● **Goal of the exercise**: Drop the images; return everything else in the listing below exactly.

● **Dataset section**:
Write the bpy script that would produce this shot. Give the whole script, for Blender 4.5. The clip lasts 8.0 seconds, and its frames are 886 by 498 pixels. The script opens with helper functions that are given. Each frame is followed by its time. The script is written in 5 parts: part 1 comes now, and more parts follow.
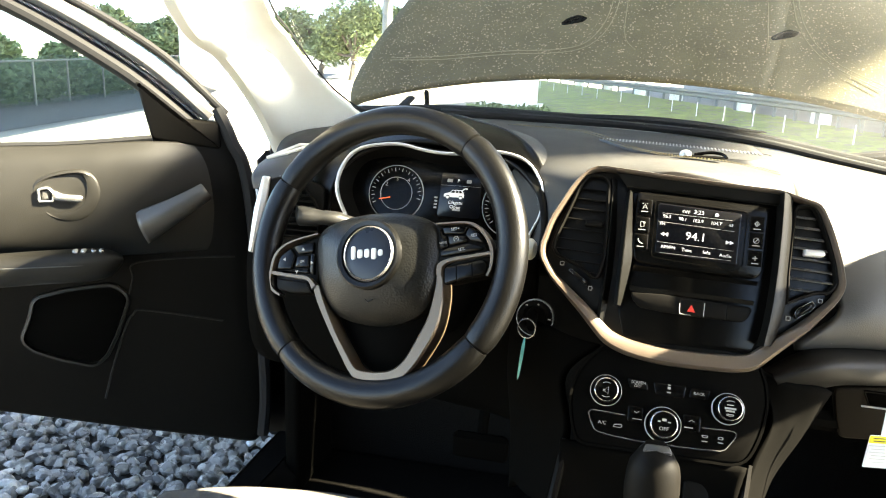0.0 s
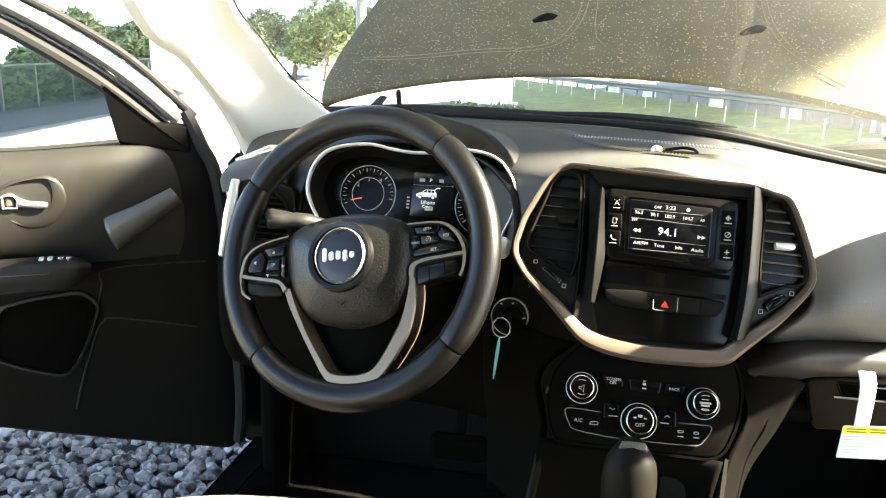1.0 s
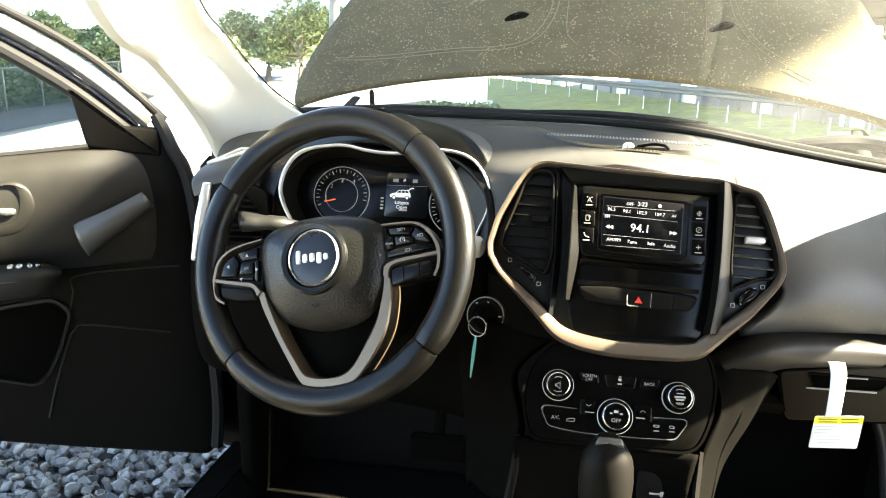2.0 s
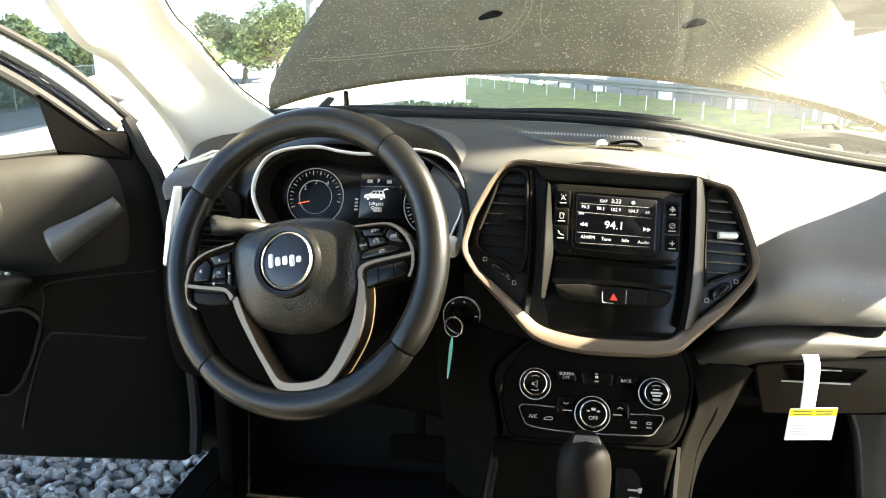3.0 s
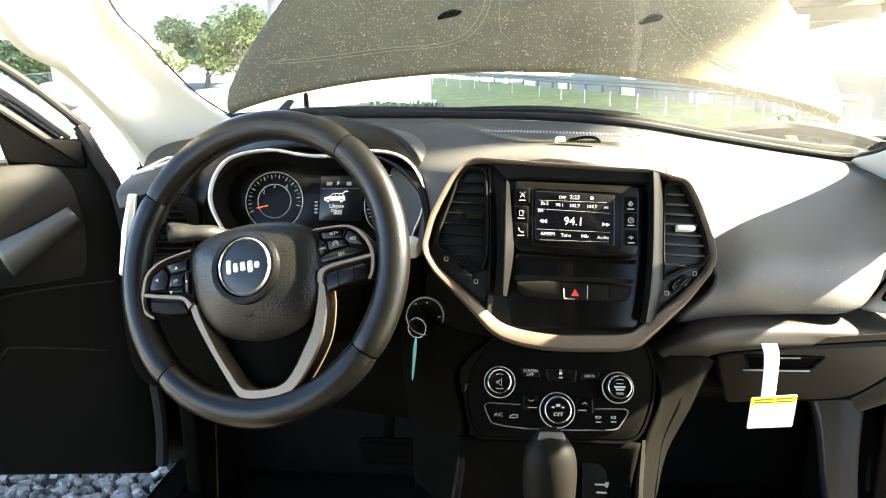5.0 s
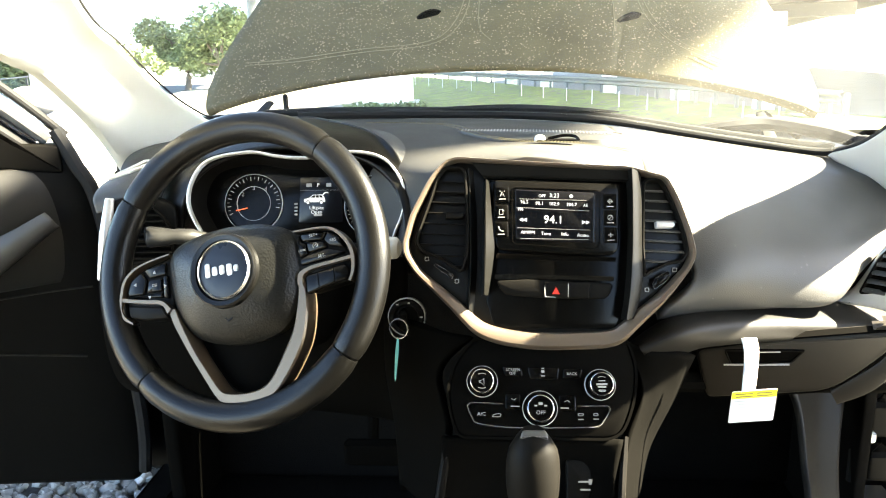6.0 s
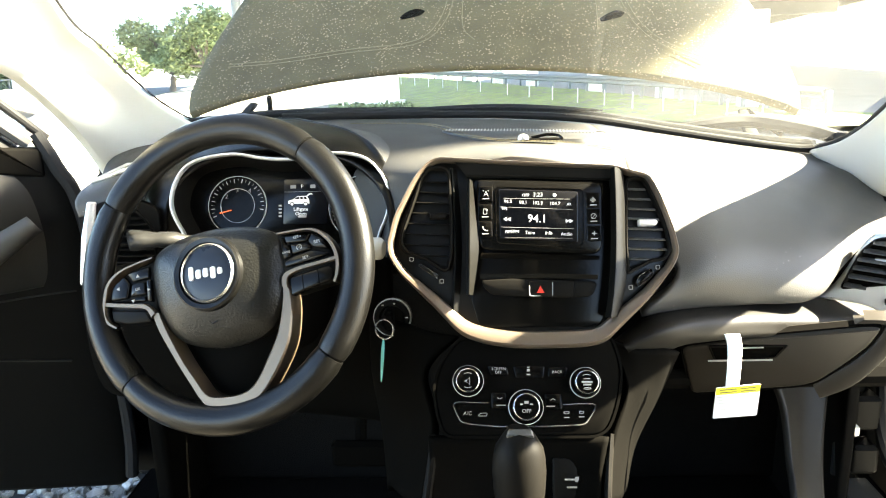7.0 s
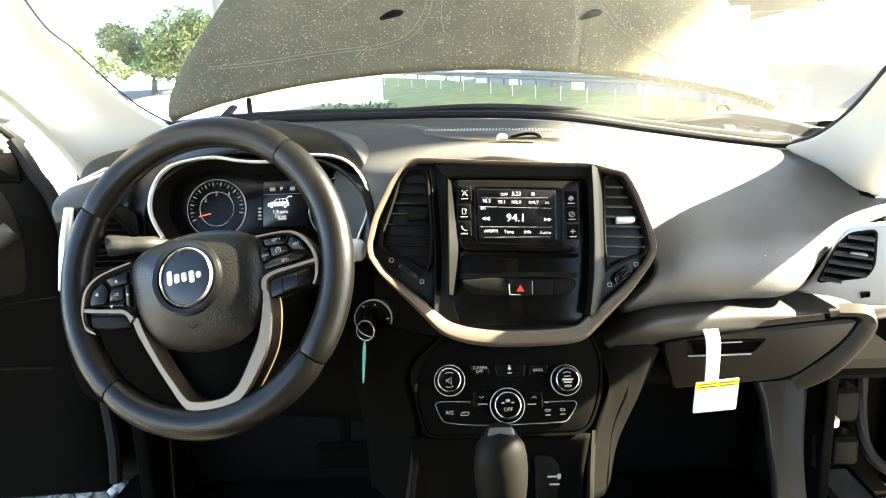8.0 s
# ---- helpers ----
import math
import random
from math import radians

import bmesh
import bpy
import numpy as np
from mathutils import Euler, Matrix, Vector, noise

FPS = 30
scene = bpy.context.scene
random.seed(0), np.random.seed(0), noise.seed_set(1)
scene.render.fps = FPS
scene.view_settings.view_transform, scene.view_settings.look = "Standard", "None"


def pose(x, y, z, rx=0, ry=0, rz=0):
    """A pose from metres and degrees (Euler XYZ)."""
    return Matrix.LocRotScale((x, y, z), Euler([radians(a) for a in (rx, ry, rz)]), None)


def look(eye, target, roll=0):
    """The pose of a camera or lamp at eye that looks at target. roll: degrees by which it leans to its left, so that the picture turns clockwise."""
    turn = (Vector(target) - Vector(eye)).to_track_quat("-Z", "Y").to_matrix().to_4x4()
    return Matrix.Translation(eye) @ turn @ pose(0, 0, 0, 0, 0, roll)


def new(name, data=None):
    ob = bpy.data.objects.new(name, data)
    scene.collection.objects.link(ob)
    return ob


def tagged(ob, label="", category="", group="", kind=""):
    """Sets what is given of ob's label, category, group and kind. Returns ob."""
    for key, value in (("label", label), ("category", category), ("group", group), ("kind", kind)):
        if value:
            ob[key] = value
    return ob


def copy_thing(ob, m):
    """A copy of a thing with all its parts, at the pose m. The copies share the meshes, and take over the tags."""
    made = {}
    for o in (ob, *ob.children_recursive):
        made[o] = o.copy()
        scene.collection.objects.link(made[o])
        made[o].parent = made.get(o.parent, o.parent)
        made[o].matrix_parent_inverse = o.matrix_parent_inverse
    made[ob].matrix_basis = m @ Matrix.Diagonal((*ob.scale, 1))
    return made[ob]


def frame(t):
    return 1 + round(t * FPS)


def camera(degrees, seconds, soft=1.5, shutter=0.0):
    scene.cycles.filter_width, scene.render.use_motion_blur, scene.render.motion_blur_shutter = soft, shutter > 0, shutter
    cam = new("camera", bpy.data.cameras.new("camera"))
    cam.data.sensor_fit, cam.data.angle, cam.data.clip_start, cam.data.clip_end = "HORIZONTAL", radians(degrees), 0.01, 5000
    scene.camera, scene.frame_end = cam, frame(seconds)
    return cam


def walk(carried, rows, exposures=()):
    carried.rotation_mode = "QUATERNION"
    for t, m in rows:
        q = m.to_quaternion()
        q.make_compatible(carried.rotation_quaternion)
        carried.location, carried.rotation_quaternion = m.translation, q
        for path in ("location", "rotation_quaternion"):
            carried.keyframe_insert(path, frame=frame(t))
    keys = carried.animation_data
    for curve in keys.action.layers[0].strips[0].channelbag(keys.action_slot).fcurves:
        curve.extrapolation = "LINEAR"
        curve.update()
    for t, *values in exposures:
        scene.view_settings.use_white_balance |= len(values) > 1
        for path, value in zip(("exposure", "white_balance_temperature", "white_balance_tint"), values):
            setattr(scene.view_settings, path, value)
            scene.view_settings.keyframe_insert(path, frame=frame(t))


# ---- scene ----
cam = camera(62.2, 8.0, soft=1.1)
# seconds, place in metres, yaw, pitch and roll in degrees
ROWS = [
    (0.0, -0.1216, -0.0208, 1.2820, 13.117, -14.340, -2.179),
    (0.5, -0.1190, -0.0133, 1.2805, 11.885, -14.286, -1.740),
    (1.0, -0.1165, -0.0112, 1.2804, 11.190, -14.290, -1.492),
    (1.5, -0.1147, -0.0110, 1.2813, 10.240, -14.304, -1.191),
    (3.0, -0.1051, -0.0028, 1.2805, 7.593, -14.308, -0.230),
    (3.5, -0.1020, -0.0017, 1.2802, 6.826, -14.306, 0.070),
    (4.0, -0.1000, 0.0000, 1.2800, 6.200, -14.300, 0.300),
    (4.5, -0.0970, 0.0017, 1.2795, 5.625, -14.291, 0.553),
    (6.0, -0.0884, 0.0057, 1.2794, 3.604, -14.370, 1.429),
    (6.5, -0.0868, 0.0050, 1.2794, 3.082, -14.374, 1.612),
    (7.0, -0.0841, 0.0052, 1.2800, 2.534, -14.425, 1.834),
    (7.5, -0.0805, 0.0045, 1.2807, 1.957, -14.477, 2.091),
    (8.0, -0.0762, 0.0035, 1.2808, 1.262, -14.490, 2.430),
]
walk(cam, [(t, pose(x, y, z, 90 + pitch, roll, yaw)) for t, x, y, z, yaw, pitch, roll in ROWS], [(0.0, 5.08, 8150, 4), (8.0, 5.40, 8000, 3)])

# ---- world and sun ----
SUN_AZ, SUN_EL = 83.0, 36.0      # degrees to the right of the car's nose, and above the horizon
world = bpy.data.worlds.new("world")
scene.world = world
world.use_nodes = True
wn = world.node_tree
sky = wn.nodes.new("ShaderNodeTexSky")
sky.sky_type, sky.sun_disc = "NISHITA", False
sky.sun_elevation, sky.sun_rotation = radians(SUN_EL), radians(SUN_AZ)
sky.air_density, sky.dust_density = 0.4, 0.4
wn.links.new(sky.outputs[0], wn.nodes["Background"].inputs[0])
wn.nodes["Background"].inputs[1].default_value = 0.062
sun = new("sun", bpy.data.lights.new("sun", "SUN"))
sun.data.energy, sun.data.angle, sun.data.color = 3.6, radians(0.55), (1.0, 0.965, 0.90)
sdir = Vector((math.sin(radians(SUN_AZ)) * math.cos(radians(SUN_EL)), math.cos(radians(SUN_AZ)) * math.cos(radians(SUN_EL)), math.sin(radians(SUN_EL))))
sun.matrix_world = look(sdir * 50, (0, 0, 0))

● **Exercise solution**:
Write the bpy script that would produce this shot. Give the whole script, for Blender 4.5. The clip lasts 8.0 seconds, and its frames are 886 by 498 pixels. The script opens with helper functions that are given. Each frame is followed by its time. The script is written in 5 parts: part 1 comes now, and more parts follow.
0.0 s
1.0 s
2.0 s
3.0 s
5.0 s
6.0 s
7.0 s
8.0 s
# ---- helpers ----
import math
import random
from math import radians

import bmesh
import bpy
import numpy as np
from mathutils import Euler, Matrix, Vector, noise

FPS = 30
scene = bpy.context.scene
random.seed(0), np.random.seed(0), noise.seed_set(1)
scene.render.fps = FPS
scene.view_settings.view_transform, scene.view_settings.look = "Standard", "None"


def pose(x, y, z, rx=0, ry=0, rz=0):
    """A pose from metres and degrees (Euler XYZ)."""
    return Matrix.LocRotScale((x, y, z), Euler([radians(a) for a in (rx, ry, rz)]), None)


def look(eye, target, roll=0):
    """The pose of a camera or lamp at eye that looks at target. roll: degrees by which it leans to its left, so that the picture turns clockwise."""
    turn = (Vector(target) - Vector(eye)).to_track_quat("-Z", "Y").to_matrix().to_4x4()
    return Matrix.Translation(eye) @ turn @ pose(0, 0, 0, 0, 0, roll)


def new(name, data=None):
    ob = bpy.data.objects.new(name, data)
    scene.collection.objects.link(ob)
    return ob


def tagged(ob, label="", category="", group="", kind=""):
    """Sets what is given of ob's label, category, group and kind. Returns ob."""
    for key, value in (("label", label), ("category", category), ("group", group), ("kind", kind)):
        if value:
            ob[key] = value
    return ob


def copy_thing(ob, m):
    """A copy of a thing with all its parts, at the pose m. The copies share the meshes, and take over the tags."""
    made = {}
    for o in (ob, *ob.children_recursive):
        made[o] = o.copy()
        scene.collection.objects.link(made[o])
        made[o].parent = made.get(o.parent, o.parent)
        made[o].matrix_parent_inverse = o.matrix_parent_inverse
    made[ob].matrix_basis = m @ Matrix.Diagonal((*ob.scale, 1))
    return made[ob]


def frame(t):
    return 1 + round(t * FPS)


def camera(degrees, seconds, soft=1.5, shutter=0.0):
    scene.cycles.filter_width, scene.render.use_motion_blur, scene.render.motion_blur_shutter = soft, shutter > 0, shutter
    cam = new("camera", bpy.data.cameras.new("camera"))
    cam.data.sensor_fit, cam.data.angle, cam.data.clip_start, cam.data.clip_end = "HORIZONTAL", radians(degrees), 0.01, 5000
    scene.camera, scene.frame_end = cam, frame(seconds)
    return cam


def walk(carried, rows, exposures=()):
    carried.rotation_mode = "QUATERNION"
    for t, m in rows:
        q = m.to_quaternion()
        q.make_compatible(carried.rotation_quaternion)
        carried.location, carried.rotation_quaternion = m.translation, q
        for path in ("location", "rotation_quaternion"):
            carried.keyframe_insert(path, frame=frame(t))
    keys = carried.animation_data
    for curve in keys.action.layers[0].strips[0].channelbag(keys.action_slot).fcurves:
        curve.extrapolation = "LINEAR"
        curve.update()
    for t, *values in exposures:
        scene.view_settings.use_white_balance |= len(values) > 1
        for path, value in zip(("exposure", "white_balance_temperature", "white_balance_tint"), values):
            setattr(scene.view_settings, path, value)
            scene.view_settings.keyframe_insert(path, frame=frame(t))


# ---- scene ----
cam = camera(62.2, 8.0, soft=1.1)
# seconds, place in metres, yaw, pitch and roll in degrees
ROWS = [
    (0.0, -0.1216, -0.0208, 1.2820, 13.117, -14.340, -2.179),
    (0.5, -0.1190, -0.0133, 1.2805, 11.885, -14.286, -1.740),
    (1.0, -0.1165, -0.0112, 1.2804, 11.190, -14.290, -1.492),
    (1.5, -0.1147, -0.0110, 1.2813, 10.240, -14.304, -1.191),
    (3.0, -0.1051, -0.0028, 1.2805, 7.593, -14.308, -0.230),
    (3.5, -0.1020, -0.0017, 1.2802, 6.826, -14.306, 0.070),
    (4.0, -0.1000, 0.0000, 1.2800, 6.200, -14.300, 0.300),
    (4.5, -0.0970, 0.0017, 1.2795, 5.625, -14.291, 0.553),
    (6.0, -0.0884, 0.0057, 1.2794, 3.604, -14.370, 1.429),
    (6.5, -0.0868, 0.0050, 1.2794, 3.082, -14.374, 1.612),
    (7.0, -0.0841, 0.0052, 1.2800, 2.534, -14.425, 1.834),
    (7.5, -0.0805, 0.0045, 1.2807, 1.957, -14.477, 2.091),
    (8.0, -0.0762, 0.0035, 1.2808, 1.262, -14.490, 2.430),
]
walk(cam, [(t, pose(x, y, z, 90 + pitch, roll, yaw)) for t, x, y, z, yaw, pitch, roll in ROWS], [(0.0, 5.08, 8150, 4), (8.0, 5.40, 8000, 3)])

# ---- world and sun ----
SUN_AZ, SUN_EL = 83.0, 36.0      # degrees to the right of the car's nose, and above the horizon
world = bpy.data.worlds.new("world")
scene.world = world
world.use_nodes = True
wn = world.node_tree
sky = wn.nodes.new("ShaderNodeTexSky")
sky.sky_type, sky.sun_disc = "NISHITA", False
sky.sun_elevation, sky.sun_rotation = radians(SUN_EL), radians(SUN_AZ)
sky.air_density, sky.dust_density = 0.4, 0.4
wn.links.new(sky.outputs[0], wn.nodes["Background"].inputs[0])
wn.nodes["Background"].inputs[1].default_value = 0.062
sun = new("sun", bpy.data.lights.new("sun", "SUN"))
sun.data.energy, sun.data.angle, sun.data.color = 3.6, radians(0.55), (1.0, 0.965, 0.90)
sdir = Vector((math.sin(radians(SUN_AZ)) * math.cos(radians(SUN_EL)), math.cos(radians(SUN_AZ)) * math.cos(radians(SUN_EL)), math.sin(radians(SUN_EL))))
sun.matrix_world = look(sdir * 50, (0, 0, 0))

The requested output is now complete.